• [SHORT PROBLEM] Below is a listing to transcribe in full and exactly; keep the pictures out.

START

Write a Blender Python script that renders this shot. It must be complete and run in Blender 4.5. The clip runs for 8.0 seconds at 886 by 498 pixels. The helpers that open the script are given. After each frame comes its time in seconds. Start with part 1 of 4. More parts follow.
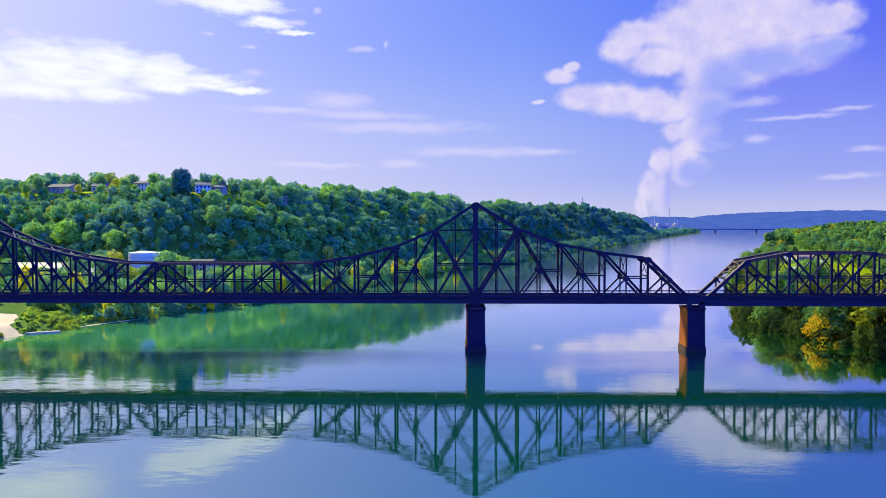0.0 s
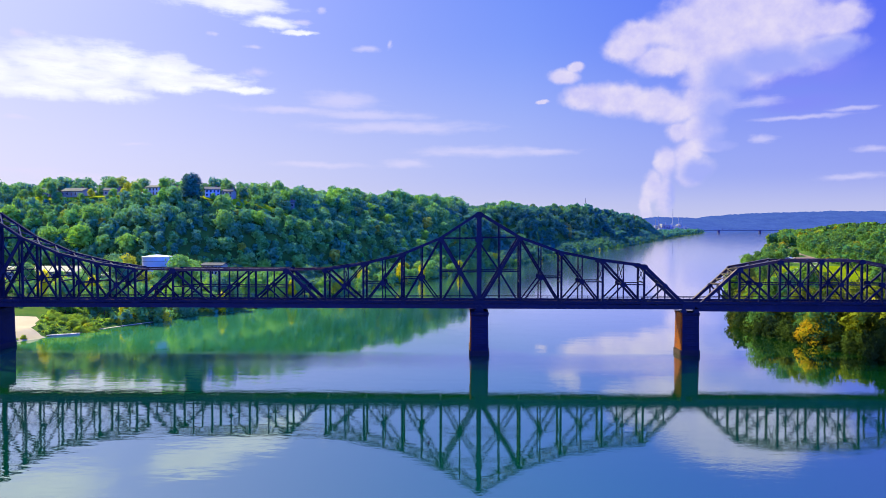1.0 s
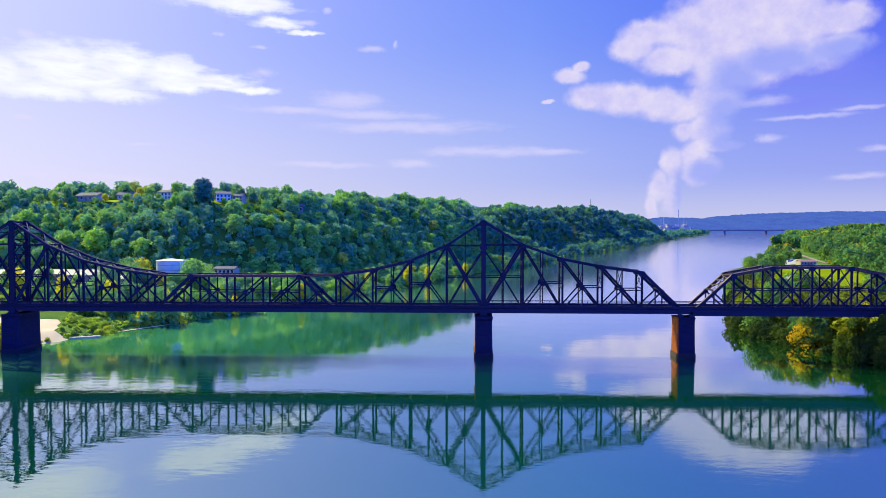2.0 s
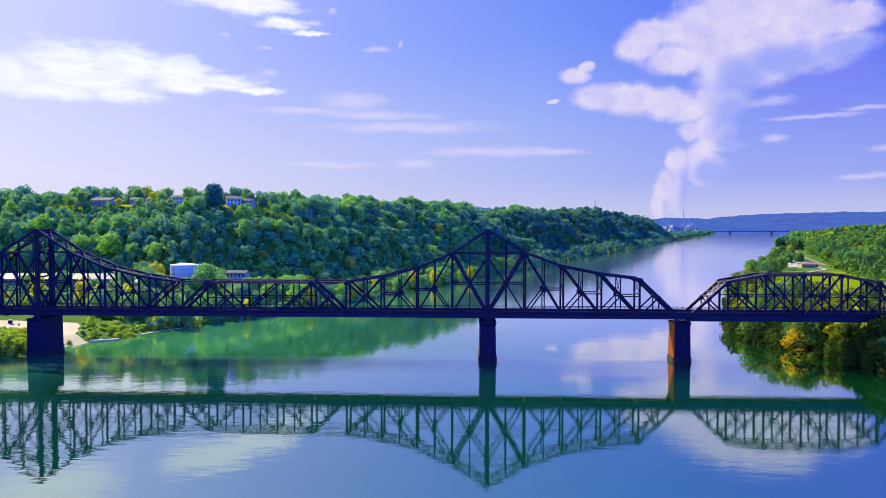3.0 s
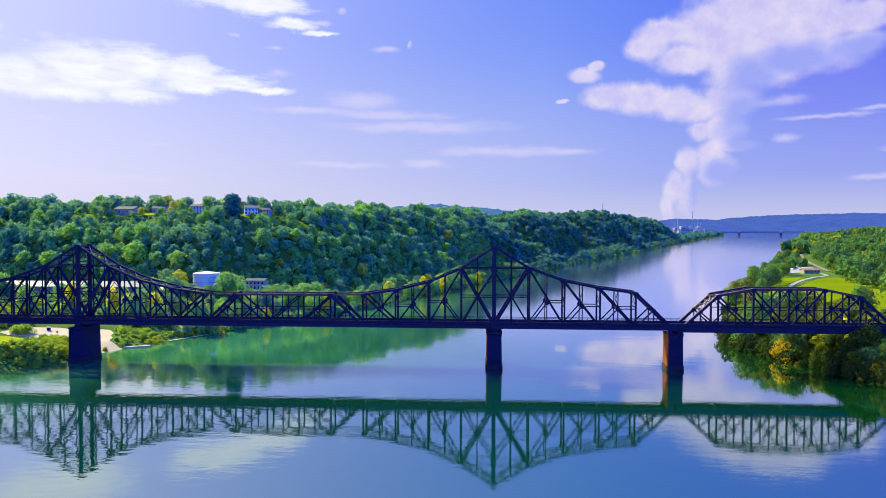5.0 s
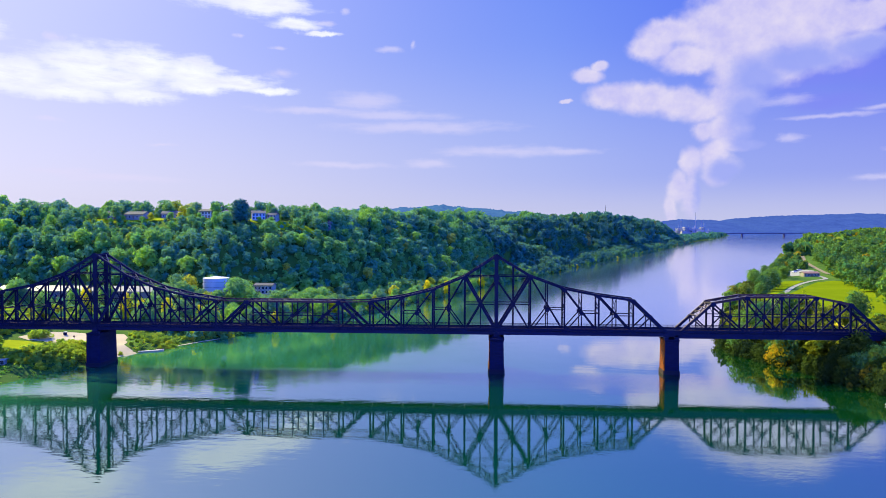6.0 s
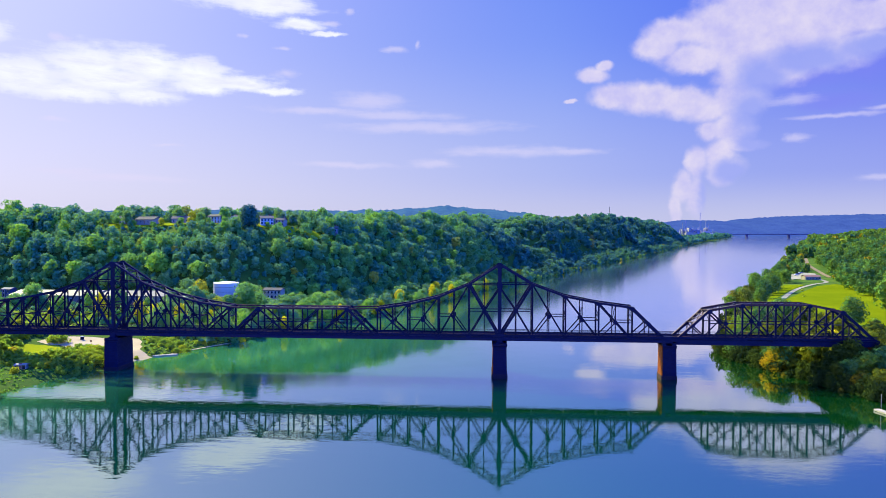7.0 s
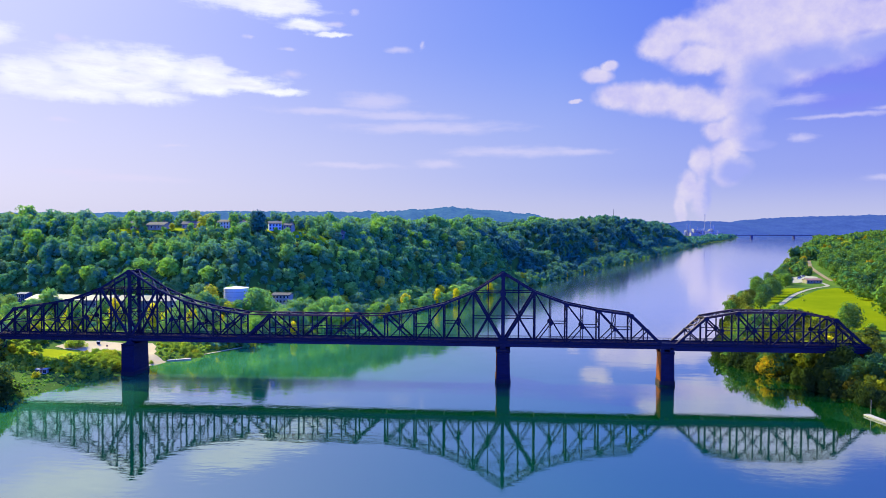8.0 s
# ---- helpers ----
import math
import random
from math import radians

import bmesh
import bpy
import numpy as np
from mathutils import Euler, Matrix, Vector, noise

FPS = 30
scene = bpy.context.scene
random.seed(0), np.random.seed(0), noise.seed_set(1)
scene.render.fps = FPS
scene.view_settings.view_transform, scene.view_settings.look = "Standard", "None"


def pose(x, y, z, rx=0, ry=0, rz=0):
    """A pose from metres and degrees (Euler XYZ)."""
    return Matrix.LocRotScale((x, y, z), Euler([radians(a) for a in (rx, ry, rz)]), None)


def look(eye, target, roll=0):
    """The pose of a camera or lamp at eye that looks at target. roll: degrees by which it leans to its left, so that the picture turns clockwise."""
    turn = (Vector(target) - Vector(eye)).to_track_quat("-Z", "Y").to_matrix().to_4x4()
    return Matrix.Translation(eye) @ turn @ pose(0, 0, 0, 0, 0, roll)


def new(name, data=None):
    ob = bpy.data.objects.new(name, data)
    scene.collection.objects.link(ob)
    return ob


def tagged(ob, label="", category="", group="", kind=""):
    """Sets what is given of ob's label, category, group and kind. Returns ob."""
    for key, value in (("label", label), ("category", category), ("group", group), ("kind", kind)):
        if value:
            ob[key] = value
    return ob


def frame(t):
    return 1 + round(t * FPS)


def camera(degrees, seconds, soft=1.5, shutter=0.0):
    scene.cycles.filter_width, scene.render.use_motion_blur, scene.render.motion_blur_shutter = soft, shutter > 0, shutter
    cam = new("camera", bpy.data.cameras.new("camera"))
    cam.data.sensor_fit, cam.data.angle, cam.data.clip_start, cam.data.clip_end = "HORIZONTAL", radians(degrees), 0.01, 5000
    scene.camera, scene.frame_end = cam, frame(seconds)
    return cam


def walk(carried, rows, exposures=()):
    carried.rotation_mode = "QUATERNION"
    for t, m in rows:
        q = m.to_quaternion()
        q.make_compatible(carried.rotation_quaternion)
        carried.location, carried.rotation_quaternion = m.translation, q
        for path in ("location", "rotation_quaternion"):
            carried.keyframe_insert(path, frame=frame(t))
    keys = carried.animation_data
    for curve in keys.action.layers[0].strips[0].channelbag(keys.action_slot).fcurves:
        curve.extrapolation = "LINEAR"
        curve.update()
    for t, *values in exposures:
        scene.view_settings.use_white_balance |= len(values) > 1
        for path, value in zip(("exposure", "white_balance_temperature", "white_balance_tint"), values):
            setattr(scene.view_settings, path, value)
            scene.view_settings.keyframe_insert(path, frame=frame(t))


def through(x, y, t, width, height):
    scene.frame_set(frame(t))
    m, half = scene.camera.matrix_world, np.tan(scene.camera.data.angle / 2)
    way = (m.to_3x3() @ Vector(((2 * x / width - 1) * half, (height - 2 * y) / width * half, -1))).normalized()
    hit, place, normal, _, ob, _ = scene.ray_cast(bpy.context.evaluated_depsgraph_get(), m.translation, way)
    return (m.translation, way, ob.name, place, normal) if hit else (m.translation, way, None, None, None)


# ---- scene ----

# ================= camera and its flight =================
cam = camera(67.03, 8.0, soft=0.6)
# seconds, x, y, z, yaw, pitch, roll
ROWS = [
    (0.0, -4.377, -172.029, 31.714, 1.312, -1.984, 0.043),
    (0.5, -4.400, -175.754, 32.836, 1.445, -2.003, -0.003),
    (1.0, -4.556, -179.566, 33.925, 1.627, -1.993, -0.028),
    (1.5, -4.536, -183.428, 35.026, 1.866, -2.003, -0.025),
    (3.0, -4.346, -195.305, 38.618, 2.532, -1.990, -0.036),
    (3.5, -4.306, -199.103, 39.980, 2.802, -2.006, -0.055),
    (4.0, -4.182, -202.764, 41.319, 3.110, -2.003, -0.096),
    (4.5, -4.119, -206.361, 42.587, 3.197, -2.007, -0.112),
    (6.0, -3.841, -217.454, 46.977, 3.568, -1.998, -0.103),
    (6.5, -3.763, -221.151, 48.552, 3.740, -1.995, -0.106),
    (7.0, -3.612, -224.919, 50.163, 3.943, -1.995, -0.116),
    (7.5, -3.523, -228.661, 51.813, 4.160, -1.974, -0.124),
    (8.0, -3.298, -232.379, 53.426, 4.341, -1.969, -0.115),
]
walk(cam, [(t, pose(x, y, z, 90 + pitch, roll, yaw)) for t, x, y, z, yaw, pitch, roll in ROWS],
     exposures=[(0.0, 0.45, 5640, 10), (8.0, 0.40, 5640, 10)])

# ================= node helpers =================
def rgb(c):
    return (*c, 1.0) if len(c) == 3 else c


class Graph:
    """A short way to write node trees."""
    def __init__(self, tree):
        self.t = tree
        tree.nodes.clear()

    def node(self, kind, ins=None, **props):
        n = self.t.nodes.new(kind)
        for k, v in props.items():
            setattr(n, k, v)
        for k, v in (ins or {}).items():
            self.put(n.inputs[k], v)
        return n

    def put(self, sock, v):
        if isinstance(v, bpy.types.NodeSocket):
            self.t.links.new(v, sock)
        elif v is not None:
            sock.default_value = rgb(v) if sock.type == "RGBA" else v

    def math(self, op, a, b=0.0, c=0.0, clamp=False):
        return self.node("ShaderNodeMath", {0: a, 1: b, 2: c}, operation=op, use_clamp=clamp).outputs[0]

    def mix(self, fac, a, b, mode="MIX"):
        n = self.node("ShaderNodeMix", data_type="RGBA", blend_type=mode)
        self.put(n.inputs[0], fac)
        self.put(n.inputs[6], a)
        self.put(n.inputs[7], b)
        return n.outputs[2]

    def range(self, v, a, b, c=0.0, d=1.0, smooth=False):
        n = self.node("ShaderNodeMapRange", {0: v, 1: a, 2: b, 3: c, 4: d})
        n.interpolation_type = "SMOOTHSTEP" if smooth else "LINEAR"
        return n.outputs[0]

    def noise(self, scale, detail=4.0, rough=0.55, vec=None, distort=0.0):
        return self.node("ShaderNodeTexNoise", {"Scale": scale, "Detail": detail, "Roughness": rough, "Vector": vec, "Distortion": distort})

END

• [ANSWER TO THE EXERCISE]
Write a Blender Python script that renders this shot. It must be complete and run in Blender 4.5. The clip runs for 8.0 seconds at 886 by 498 pixels. The helpers that open the script are given. After each frame comes its time in seconds. Start with part 1 of 4. More parts follow.
0.0 s
1.0 s
2.0 s
3.0 s
5.0 s
6.0 s
7.0 s
8.0 s
# ---- helpers ----
import math
import random
from math import radians

import bmesh
import bpy
import numpy as np
from mathutils import Euler, Matrix, Vector, noise

FPS = 30
scene = bpy.context.scene
random.seed(0), np.random.seed(0), noise.seed_set(1)
scene.render.fps = FPS
scene.view_settings.view_transform, scene.view_settings.look = "Standard", "None"


def pose(x, y, z, rx=0, ry=0, rz=0):
    """A pose from metres and degrees (Euler XYZ)."""
    return Matrix.LocRotScale((x, y, z), Euler([radians(a) for a in (rx, ry, rz)]), None)


def look(eye, target, roll=0):
    """The pose of a camera or lamp at eye that looks at target. roll: degrees by which it leans to its left, so that the picture turns clockwise."""
    turn = (Vector(target) - Vector(eye)).to_track_quat("-Z", "Y").to_matrix().to_4x4()
    return Matrix.Translation(eye) @ turn @ pose(0, 0, 0, 0, 0, roll)


def new(name, data=None):
    ob = bpy.data.objects.new(name, data)
    scene.collection.objects.link(ob)
    return ob


def tagged(ob, label="", category="", group="", kind=""):
    """Sets what is given of ob's label, category, group and kind. Returns ob."""
    for key, value in (("label", label), ("category", category), ("group", group), ("kind", kind)):
        if value:
            ob[key] = value
    return ob


def frame(t):
    return 1 + round(t * FPS)


def camera(degrees, seconds, soft=1.5, shutter=0.0):
    scene.cycles.filter_width, scene.render.use_motion_blur, scene.render.motion_blur_shutter = soft, shutter > 0, shutter
    cam = new("camera", bpy.data.cameras.new("camera"))
    cam.data.sensor_fit, cam.data.angle, cam.data.clip_start, cam.data.clip_end = "HORIZONTAL", radians(degrees), 0.01, 5000
    scene.camera, scene.frame_end = cam, frame(seconds)
    return cam


def walk(carried, rows, exposures=()):
    carried.rotation_mode = "QUATERNION"
    for t, m in rows:
        q = m.to_quaternion()
        q.make_compatible(carried.rotation_quaternion)
        carried.location, carried.rotation_quaternion = m.translation, q
        for path in ("location", "rotation_quaternion"):
            carried.keyframe_insert(path, frame=frame(t))
    keys = carried.animation_data
    for curve in keys.action.layers[0].strips[0].channelbag(keys.action_slot).fcurves:
        curve.extrapolation = "LINEAR"
        curve.update()
    for t, *values in exposures:
        scene.view_settings.use_white_balance |= len(values) > 1
        for path, value in zip(("exposure", "white_balance_temperature", "white_balance_tint"), values):
            setattr(scene.view_settings, path, value)
            scene.view_settings.keyframe_insert(path, frame=frame(t))


def through(x, y, t, width, height):
    scene.frame_set(frame(t))
    m, half = scene.camera.matrix_world, np.tan(scene.camera.data.angle / 2)
    way = (m.to_3x3() @ Vector(((2 * x / width - 1) * half, (height - 2 * y) / width * half, -1))).normalized()
    hit, place, normal, _, ob, _ = scene.ray_cast(bpy.context.evaluated_depsgraph_get(), m.translation, way)
    return (m.translation, way, ob.name, place, normal) if hit else (m.translation, way, None, None, None)


# ---- scene ----

# ================= camera and its flight =================
cam = camera(67.03, 8.0, soft=0.6)
# seconds, x, y, z, yaw, pitch, roll
ROWS = [
    (0.0, -4.377, -172.029, 31.714, 1.312, -1.984, 0.043),
    (0.5, -4.400, -175.754, 32.836, 1.445, -2.003, -0.003),
    (1.0, -4.556, -179.566, 33.925, 1.627, -1.993, -0.028),
    (1.5, -4.536, -183.428, 35.026, 1.866, -2.003, -0.025),
    (3.0, -4.346, -195.305, 38.618, 2.532, -1.990, -0.036),
    (3.5, -4.306, -199.103, 39.980, 2.802, -2.006, -0.055),
    (4.0, -4.182, -202.764, 41.319, 3.110, -2.003, -0.096),
    (4.5, -4.119, -206.361, 42.587, 3.197, -2.007, -0.112),
    (6.0, -3.841, -217.454, 46.977, 3.568, -1.998, -0.103),
    (6.5, -3.763, -221.151, 48.552, 3.740, -1.995, -0.106),
    (7.0, -3.612, -224.919, 50.163, 3.943, -1.995, -0.116),
    (7.5, -3.523, -228.661, 51.813, 4.160, -1.974, -0.124),
    (8.0, -3.298, -232.379, 53.426, 4.341, -1.969, -0.115),
]
walk(cam, [(t, pose(x, y, z, 90 + pitch, roll, yaw)) for t, x, y, z, yaw, pitch, roll in ROWS],
     exposures=[(0.0, 0.45, 5640, 10), (8.0, 0.40, 5640, 10)])

# ================= node helpers =================
def rgb(c):
    return (*c, 1.0) if len(c) == 3 else c


class Graph:
    """A short way to write node trees."""
    def __init__(self, tree):
        self.t = tree
        tree.nodes.clear()

    def node(self, kind, ins=None, **props):
        n = self.t.nodes.new(kind)
        for k, v in props.items():
            setattr(n, k, v)
        for k, v in (ins or {}).items():
            self.put(n.inputs[k], v)
        return n

    def put(self, sock, v):
        if isinstance(v, bpy.types.NodeSocket):
            self.t.links.new(v, sock)
        elif v is not None:
            sock.default_value = rgb(v) if sock.type == "RGBA" else v

    def math(self, op, a, b=0.0, c=0.0, clamp=False):
        return self.node("ShaderNodeMath", {0: a, 1: b, 2: c}, operation=op, use_clamp=clamp).outputs[0]

    def mix(self, fac, a, b, mode="MIX"):
        n = self.node("ShaderNodeMix", data_type="RGBA", blend_type=mode)
        self.put(n.inputs[0], fac)
        self.put(n.inputs[6], a)
        self.put(n.inputs[7], b)
        return n.outputs[2]

    def range(self, v, a, b, c=0.0, d=1.0, smooth=False):
        n = self.node("ShaderNodeMapRange", {0: v, 1: a, 2: b, 3: c, 4: d})
        n.interpolation_type = "SMOOTHSTEP" if smooth else "LINEAR"
        return n.outputs[0]

    def noise(self, scale, detail=4.0, rough=0.55, vec=None, distort=0.0):
        return self.node("ShaderNodeTexNoise", {"Scale": scale, "Detail": detail, "Roughness": rough, "Vector": vec, "Distortion": distort})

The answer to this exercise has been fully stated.